Los turnos de Migraciones se administran por Internet. Te suelen dar cita para una o dos semanas. Es tiempo valioso que uno tiene que aprovechar para juntar papeles. El certificado de domicilio se tramita en la comisaría más cercana a tu domicilio. Te presentás con tu pasaporte, abonás 10 pesos y les facilitás tu dirección.
-Te lo vamos a llevar en los próximos tres días, entre las 8 y las 17.
Sin portero que lo recibiera de mi parte, eso significaba dos o tres días en casa aguardando el certificado, encerrado como una persona que espera la llegada de una tormenta tropical. Me vi obligado a volver a tramitar el certificado varias veces porque ya se habían cumplido los tres meses de vigencia sin que me presentara en Migraciones para radicarme. Ya sumo tres comisarías, doce certificados de domicilio y alrededor de 180 horas atrincherado en casa. El certificado de antecedentes penales tiene la misma vigencia, razón por la cual tengo 10 en mi haber: un total de 100 huellas dactilares escaneadas, pasadas por el sistema y verificadas.
Migraciones es como la vida: vas aprendiendo cosas sobre la marcha, a fuerza de cometer errores y tropezar con la misma piedra. Hoy en día toda la información se encuentra en la página web, pero en los albores de mi periplo porteño no era así. El primer año en ese edificio me curtí: fui 20 veces hasta que supe a ciencia cierta lo que tenía que llevar. Las respuestas ya venían elucubradas: "No sé"; "eso se hace en el edificio tres"; "tenés que venir más temprano"; "te falta la legalización de este documento"; "andá a preguntar a Informes"; "te faltan las fotocopias del pasaporte". Sacaba turno sabiendo que lo único que iba a obtener era otro retazo de preciosa información que, por algún motivo, sólo me querían dar con cuentagotas.

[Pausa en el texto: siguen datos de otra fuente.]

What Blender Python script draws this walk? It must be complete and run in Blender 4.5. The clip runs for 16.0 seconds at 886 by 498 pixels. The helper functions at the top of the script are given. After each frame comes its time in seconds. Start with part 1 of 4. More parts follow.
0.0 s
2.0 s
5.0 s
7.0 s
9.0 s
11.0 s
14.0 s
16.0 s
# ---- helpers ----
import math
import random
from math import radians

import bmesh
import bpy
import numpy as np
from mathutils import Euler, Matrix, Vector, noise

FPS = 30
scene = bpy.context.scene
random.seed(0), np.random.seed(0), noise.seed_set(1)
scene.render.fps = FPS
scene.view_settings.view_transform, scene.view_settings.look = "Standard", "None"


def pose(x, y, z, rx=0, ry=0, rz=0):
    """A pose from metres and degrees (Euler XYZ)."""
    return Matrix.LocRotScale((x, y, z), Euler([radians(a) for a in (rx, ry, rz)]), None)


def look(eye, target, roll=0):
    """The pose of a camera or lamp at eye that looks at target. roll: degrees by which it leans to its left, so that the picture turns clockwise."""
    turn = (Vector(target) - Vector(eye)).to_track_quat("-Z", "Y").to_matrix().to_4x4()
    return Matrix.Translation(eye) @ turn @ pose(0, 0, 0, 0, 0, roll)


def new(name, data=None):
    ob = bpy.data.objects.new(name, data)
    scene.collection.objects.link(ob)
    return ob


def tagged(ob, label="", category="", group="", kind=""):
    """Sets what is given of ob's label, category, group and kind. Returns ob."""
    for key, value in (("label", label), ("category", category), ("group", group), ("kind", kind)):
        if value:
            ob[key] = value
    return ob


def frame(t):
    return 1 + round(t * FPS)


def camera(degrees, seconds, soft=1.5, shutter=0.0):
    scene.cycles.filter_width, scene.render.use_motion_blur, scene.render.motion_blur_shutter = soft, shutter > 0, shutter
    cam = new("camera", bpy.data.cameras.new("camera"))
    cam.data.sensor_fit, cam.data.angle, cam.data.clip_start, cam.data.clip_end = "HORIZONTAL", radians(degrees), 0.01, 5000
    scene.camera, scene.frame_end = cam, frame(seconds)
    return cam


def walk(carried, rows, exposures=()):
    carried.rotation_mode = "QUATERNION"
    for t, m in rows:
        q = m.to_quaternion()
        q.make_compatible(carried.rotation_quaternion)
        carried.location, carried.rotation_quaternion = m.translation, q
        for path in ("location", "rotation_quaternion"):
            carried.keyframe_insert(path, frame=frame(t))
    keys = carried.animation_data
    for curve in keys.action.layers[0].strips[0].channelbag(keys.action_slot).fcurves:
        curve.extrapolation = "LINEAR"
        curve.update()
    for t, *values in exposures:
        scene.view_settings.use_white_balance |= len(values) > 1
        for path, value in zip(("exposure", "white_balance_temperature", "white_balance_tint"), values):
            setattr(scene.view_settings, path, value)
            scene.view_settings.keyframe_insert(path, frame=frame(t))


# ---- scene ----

La Argentina es una nación que se construyó con inmigrantes. Las puertas están abiertas: no te deportan porque te venció la visa, no erigen muros para dificultar el paso por la frontera. Si uno viene a estudiar o trabajar le dan la bienvenida. Si luego hay que bancarse los quilombos en Migraciones me parece un precio justo por decirlo de alguna manera.
El día que conseguí la primera residencia sentí que había tocado el cielo con las manos. A "el Pelado" Rodrigo le quería clavar un beso. Luego, me topé con otro escollo en el camino: al no proceder de un país del Mercosur sólo me otorgaban un año de residencia. En caso de que siguiera estudiando o trabajando era necesario pasar por el mismo proceso para renovar. Y para obtener la anhelada residencia permanente debía hilvanar tres sin interrupciones. Llevo cuatro años acá y ni siquiera llegué a juntar dos al hilo. En total tramité tres, pero con baches entre cada una. Mientras tanto, conseguí laburo en una empresa. Pero para cobrar debo inscribirme en el monotributo y pasarles una factura. Acudí a una oficina de la AFIP.
-¿Tenés residencia?
-No, en este momento, no.
-Volvé cuando la tengas.
Así se van sucediendo los días, con parsimonia, entre mates y asados con amigos. Muchas veces me preguntaron: "¿Qué hacés acá"; "¿por qué viniste". En realidad, no sé por qué. Mi amor por la Argentina siempre fue inexplicable y anterior a mis amistades, y así lo prefiero, más personal. Creo que era la única persona de mi pequeño barrio en Manchester que leía a Roberto Arlt y escuchaba discos de los Redondos, sin haber siquiera pisado suelo argentino. Vine en busca de algo, de un sueño, y encontré el amor de unos amigos insuperables: razón más que suficiente para quedarme.